Programme NotesDouble Concerto (1932)
Britten was so remarkably prolific as a young composer that many of the works from his teens were put aside to await revision or completion as he rushed on to the next piece. This is particularly the case around the time of his Op. I Sinfonietta of 1932 - his second year as a student at the Royal college of Music - which was actually composed in the middle of work on the Double Concerto.
Although the concerto follows the same three-movement pattern as the Sinfonietta, it is more ambitious in scale (lasting nearly twenty-five minutes); and since the sketch is, unusually for Britten, complete in practically every detail, it is puzzling that he was never clear whether he had particular performers in mind, but it is distinctly possible that his experience in rehearsing the Sinfonietta at the Royal College in the autumn (’I have never heard such an apalling [sic] row!’, he wrote in his diary) discouraged him from completing the Double Concerto.
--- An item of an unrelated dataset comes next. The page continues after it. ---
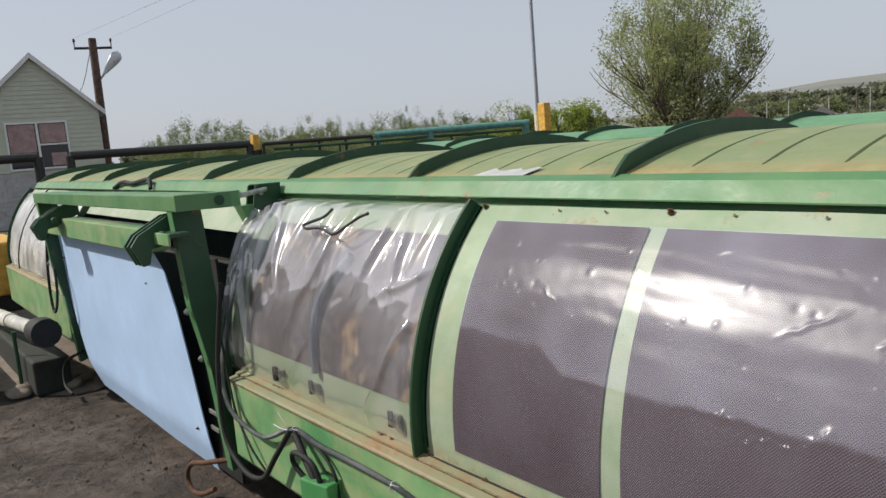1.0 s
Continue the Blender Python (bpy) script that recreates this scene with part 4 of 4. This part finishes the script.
def rusty_tray():
    bm = boxed(-1.50, -0.62, -0.62, 0.35, 0.10, 0.11, 0.002)
    box(bm, -1.50, -1.488, -0.62, 0.35, 0.0, 0.16, 0.002)
    t = single("sheet_tray", bm, TRAY, "rust-streaked green sheet tray under the header's beam", "tray")
    part("tray_block", boxed(-1.44, -1.20, -0.05, 0.10, 0.11, 0.20, 0.004), GREEN, t)
    part("tray_bar", boxed(-1.02, -0.94, -0.62, 0.35, 0.11, 0.15, 0.003), DARK_GREEN, t)
    return t


rusty_tray()


# ---- drive shaft and drawbar by the far wing ----
def drive_shaft():
    d = thing("drive_shaft", (-6.6, -0.8, 0), "pale grey drive shaft with a black rubber guard", "drive shaft")
    a, b = Vector((-8.6, -0.72, 0.40)), Vector((-5.95, -0.55, 0.50))
    part("shaft_tube", rod(bmesh.new(), a, b, 0.055, 18), simple("pale_grey_plastic", (0.48, 0.47, 0.43), 0.5), d, "pale grey tube", 40)
    w = (b - a).normalized()
    part("shaft_sleeve", rod(bmesh.new(), a + w * 1.2, a + w * 1.9, 0.064, 18), simple("cream_plastic", (0.55, 0.53, 0.47), 0.5), d, "", 40)
    part("guard_cone", tube(bmesh.new(), [b - w * 0.05, b + w * 0.05, b + w * 0.2, b + w * 0.3], lambda i: (0.058, 0.095, 0.112, 0.105)[i], 20), BLACK, d, "black rubber guard", 40)
    part("prop", rod(bmesh.new(), (-6.25, -0.66, 0.0), (-6.25, -0.66, 0.46), 0.015), DARK_GREEN, d)
    return d


drive_shaft()
single("drawbar", boxed(-8.8, -6.1, -1.02, -0.84, 0.0, 0.20, 0.008), TRAY, "green box-section drawbar lying on the earth", "drawbar")
single("drawbar", boxed(-8.9, -5.9, -0.62, -0.36, -0.01, 0.26, 0.02), VOID, "dark box-section beam lying on the earth", "drawbar")
sand_patch("sand_bank", -8.4, -0.25, 2.3, 0.95, 4.0, "low bank of pale trodden sand", h=0.05)


def sand_lumps():
    rng = random.Random(19)
    bm = bmesh.new()
    for k in range(16):
        t = k / 15
        x, y, r = -6.12 + rng.uniform(-0.18, 0.18), -0.72 + 0.55 * t + rng.uniform(-0.04, 0.04), rng.uniform(0.03, 0.085)
        made = bmesh.ops.create_icosphere(bm, subdivisions=2, radius=r)["verts"]
        for v in made:
            w = 1 + 0.55 * noise.noise(v.co * 11 + Vector((k * 3.1, 0, 0)))
            v.co = Vector((x + v.co.x * w * 1.3, y + v.co.y * w * 1.2, 0.012 + max(-0.02, v.co.z * w * 0.65)))
    tagged(new("sand_lumps", mesh_of("sand_lumps", bm, SAND, 60)), "lumps of dry trodden sand along the bank", "sand lumps", kind="stuff")


sand_lumps()


def yellow_hopper():
    h = thing("yellow_machine", (-9.9, -0.5, 0), "yellow farm machine standing beyond the header", "farm machine")
    part("body", boxed(-10.6, -9.15, -1.0, 0.0, 0.35, 0.95, 0.03), YELLOW, h)
    part("frame", boxed(-10.6, -9.2, -0.9, -0.1, 0.15, 0.35, 0.02), BLACK_PAINT, h)
    for x in (-10.2, -9.6):
        part("wheel", slab(bmesh.new(), [(x + 0.22 * math.cos(t), 0.22 + 0.22 * math.sin(t)) for t in spread(0, 2 * math.pi, 24)[:-1]], "y", -1.0, -0.8), BLACK, h)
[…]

The music of the concerto is characteristic of Britten at that time, although not so adventurous as the Sinfonietta - a consequence perhaps of the contrast between his composition teacher at the College John Ireland, to whom he showed the work, and his mentor Frank Bridge. The first movement is lively and virtuosic, dominated by the horn call that opens the work. The second movement (there are no breaks between movements) is rhapsodic, with long solo passages for the two protagonists. If these two movements tend towards the conventional, the brilliant tarantella-like finale and sudden return at the end to the music of the first movement are as original as anything he had written to date.
In the absence of Britten’s full score, I have had to prepare the work from the sketch. But the instrumentation is so carefully indicated in the draft that what will be heard is virtually 100 per cent Britten. The Double Concerto is the most recent addition to a corpus of works, dating mostly from Britten’s youth and early maturity, that, since his death, have been revived after many years, or performed for the first time. Britten himself frequently returned to his early works, and in his last years revised both the early String Quartet in D of 1931 and the opera Paul Bunyan.
© Colin Matthews
Aldeburgh Festival, June 1997
Two Portraits (1930)
I. D. Layton (for strings)
II. E.B.B. (for viola solo and strings)
Britten’s Two Portraits for strings - the composer himself called them ‘Sketches’ - were composed in August and September 1930, during the summer holidays preceding the sixteen-year-old composer’s first term at the Royal College of Music in London. As their titles (and subtitles) suggest, both are musical depictions of character, the first (Britten’s own string instrumentation), is a self-portrait of the composer. According to Britten’s diary, he planned to compose a third portrait, again for strings, which was to depict another school friend, Peter Floud, but this movement was not written. However, David Layton was to be portrayed again, though very differently, in Britten’s later quartet suite, Alla Quartetto Serioso (1933), itself revised and retitled in 1936 as Three Divertimenti.
As with virtually all the orchestral music from his youth, Britten did not hear either portrait performed. The first performance of Two Portraits was given by the Northern Sinfonia, conducted by Martyn Brabbins, and broadcast by BBC Radio 3 on 5 December 1995, as part of a series entitled ‘Britten’s Apprenticeship’. The first concert performance of Portrait No. 1 was given by the Britten Chamber Orchestra conducted by Andreas Mitisek, at the Konzerthaus, Schubert-Saal, Vienna, on 10 February 1996. The first concert performance of Portrait No. 2 was given by Sinfonia 21, conducted by Martyn Brabbins, in February 1996 at St John’s Smith Square, London.